**Aim of the task**. Say how many lines hold the string "with"; please write nothing but the number.

** begin Dataset excerpt **

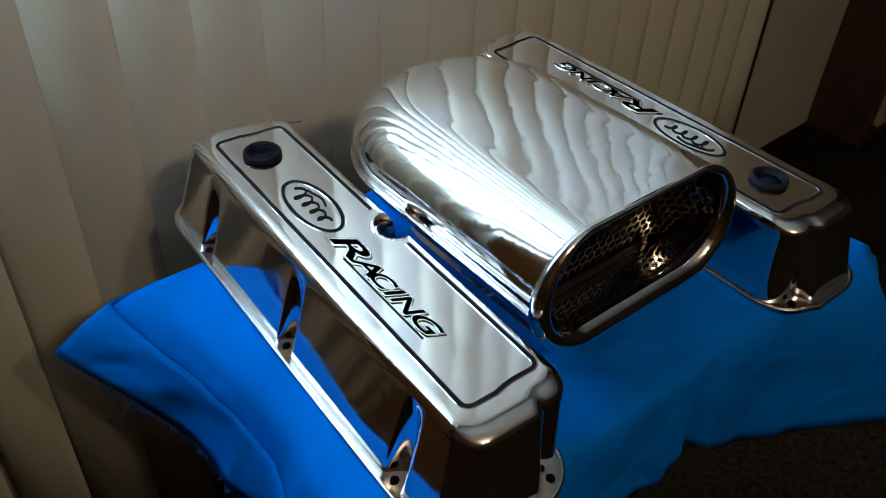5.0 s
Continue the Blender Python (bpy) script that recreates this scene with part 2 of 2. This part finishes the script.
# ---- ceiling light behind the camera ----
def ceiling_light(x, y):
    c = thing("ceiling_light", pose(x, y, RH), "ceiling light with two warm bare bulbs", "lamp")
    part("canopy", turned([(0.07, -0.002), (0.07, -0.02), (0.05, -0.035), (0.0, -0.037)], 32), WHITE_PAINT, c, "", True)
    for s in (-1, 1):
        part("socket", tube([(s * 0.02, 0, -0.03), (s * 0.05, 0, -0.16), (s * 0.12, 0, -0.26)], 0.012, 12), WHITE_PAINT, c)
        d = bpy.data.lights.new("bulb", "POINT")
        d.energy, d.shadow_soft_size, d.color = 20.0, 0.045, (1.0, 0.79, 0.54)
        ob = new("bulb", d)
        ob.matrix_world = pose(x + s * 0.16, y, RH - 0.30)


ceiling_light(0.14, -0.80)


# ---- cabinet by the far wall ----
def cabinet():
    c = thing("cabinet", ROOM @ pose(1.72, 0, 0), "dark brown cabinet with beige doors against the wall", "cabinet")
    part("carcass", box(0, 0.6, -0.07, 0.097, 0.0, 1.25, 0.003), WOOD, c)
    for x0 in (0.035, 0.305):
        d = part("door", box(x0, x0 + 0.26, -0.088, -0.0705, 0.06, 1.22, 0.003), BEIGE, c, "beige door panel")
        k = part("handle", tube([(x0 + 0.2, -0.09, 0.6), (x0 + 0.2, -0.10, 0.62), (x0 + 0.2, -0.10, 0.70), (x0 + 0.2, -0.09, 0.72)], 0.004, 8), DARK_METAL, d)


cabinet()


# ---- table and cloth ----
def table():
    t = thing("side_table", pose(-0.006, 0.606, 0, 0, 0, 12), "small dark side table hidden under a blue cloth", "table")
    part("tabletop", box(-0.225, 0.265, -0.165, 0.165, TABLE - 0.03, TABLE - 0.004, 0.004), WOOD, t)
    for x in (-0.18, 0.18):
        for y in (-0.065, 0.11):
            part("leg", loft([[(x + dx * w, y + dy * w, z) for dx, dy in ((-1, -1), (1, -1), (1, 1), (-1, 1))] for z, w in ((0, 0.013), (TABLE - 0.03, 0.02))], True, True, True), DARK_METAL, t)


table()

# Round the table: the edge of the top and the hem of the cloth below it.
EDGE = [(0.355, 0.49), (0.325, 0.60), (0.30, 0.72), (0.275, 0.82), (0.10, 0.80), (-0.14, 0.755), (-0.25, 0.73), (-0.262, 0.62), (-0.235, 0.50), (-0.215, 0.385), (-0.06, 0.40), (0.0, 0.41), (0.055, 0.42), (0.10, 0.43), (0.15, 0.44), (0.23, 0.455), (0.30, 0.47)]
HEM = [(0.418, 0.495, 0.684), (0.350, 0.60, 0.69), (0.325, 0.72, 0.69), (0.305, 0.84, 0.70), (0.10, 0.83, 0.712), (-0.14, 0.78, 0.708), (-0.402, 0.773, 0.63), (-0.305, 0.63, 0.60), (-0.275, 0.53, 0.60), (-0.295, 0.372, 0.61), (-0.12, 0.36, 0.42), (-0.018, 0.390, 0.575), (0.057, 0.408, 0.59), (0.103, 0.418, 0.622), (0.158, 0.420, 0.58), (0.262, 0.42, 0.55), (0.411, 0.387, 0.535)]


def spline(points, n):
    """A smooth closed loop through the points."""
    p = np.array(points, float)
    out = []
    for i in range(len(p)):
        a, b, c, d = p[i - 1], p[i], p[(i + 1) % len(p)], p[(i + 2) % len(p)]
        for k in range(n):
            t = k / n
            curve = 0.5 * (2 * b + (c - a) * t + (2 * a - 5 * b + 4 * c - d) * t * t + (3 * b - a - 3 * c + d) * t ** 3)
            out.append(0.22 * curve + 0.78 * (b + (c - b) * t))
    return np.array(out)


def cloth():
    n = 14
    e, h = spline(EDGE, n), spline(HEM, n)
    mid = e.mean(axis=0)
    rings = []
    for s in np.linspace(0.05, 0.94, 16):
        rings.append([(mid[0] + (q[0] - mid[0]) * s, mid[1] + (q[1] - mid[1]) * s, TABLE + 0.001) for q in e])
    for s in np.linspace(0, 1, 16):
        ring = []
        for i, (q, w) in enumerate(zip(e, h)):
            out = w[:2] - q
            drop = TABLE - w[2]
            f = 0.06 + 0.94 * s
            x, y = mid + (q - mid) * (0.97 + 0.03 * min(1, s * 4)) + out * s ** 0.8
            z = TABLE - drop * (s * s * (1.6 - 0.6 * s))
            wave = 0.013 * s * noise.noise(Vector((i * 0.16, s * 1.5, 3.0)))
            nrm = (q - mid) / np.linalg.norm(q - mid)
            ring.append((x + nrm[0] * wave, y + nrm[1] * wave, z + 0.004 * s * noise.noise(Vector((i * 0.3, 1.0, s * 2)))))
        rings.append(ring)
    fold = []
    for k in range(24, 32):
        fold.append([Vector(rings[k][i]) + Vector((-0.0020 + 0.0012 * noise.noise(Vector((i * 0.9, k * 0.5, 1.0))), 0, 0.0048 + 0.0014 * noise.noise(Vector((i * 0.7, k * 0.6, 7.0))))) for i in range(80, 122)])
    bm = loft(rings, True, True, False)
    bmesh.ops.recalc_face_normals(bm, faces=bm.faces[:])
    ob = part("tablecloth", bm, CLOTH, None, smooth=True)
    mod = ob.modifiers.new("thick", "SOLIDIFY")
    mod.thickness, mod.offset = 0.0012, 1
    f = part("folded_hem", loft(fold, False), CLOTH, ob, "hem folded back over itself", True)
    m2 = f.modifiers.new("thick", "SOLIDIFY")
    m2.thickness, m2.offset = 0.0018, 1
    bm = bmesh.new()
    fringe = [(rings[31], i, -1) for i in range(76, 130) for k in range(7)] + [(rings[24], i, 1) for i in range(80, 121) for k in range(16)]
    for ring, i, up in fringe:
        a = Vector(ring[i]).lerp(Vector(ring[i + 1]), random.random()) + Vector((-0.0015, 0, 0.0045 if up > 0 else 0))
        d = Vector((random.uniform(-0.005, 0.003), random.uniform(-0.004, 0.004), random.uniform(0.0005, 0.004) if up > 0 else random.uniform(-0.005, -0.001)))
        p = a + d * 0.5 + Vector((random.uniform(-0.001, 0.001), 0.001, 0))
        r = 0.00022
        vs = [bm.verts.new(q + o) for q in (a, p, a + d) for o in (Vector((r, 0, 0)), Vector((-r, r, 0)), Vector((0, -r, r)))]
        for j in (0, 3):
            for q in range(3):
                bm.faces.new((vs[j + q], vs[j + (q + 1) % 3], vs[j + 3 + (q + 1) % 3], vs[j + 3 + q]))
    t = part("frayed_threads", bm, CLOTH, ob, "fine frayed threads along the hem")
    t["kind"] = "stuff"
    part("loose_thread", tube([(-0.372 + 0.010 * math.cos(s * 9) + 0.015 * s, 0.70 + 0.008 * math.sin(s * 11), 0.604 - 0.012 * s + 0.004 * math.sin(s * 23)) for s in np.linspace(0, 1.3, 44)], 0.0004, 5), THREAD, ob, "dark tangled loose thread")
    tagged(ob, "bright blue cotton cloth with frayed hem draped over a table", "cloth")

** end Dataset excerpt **

**Correct output**. 4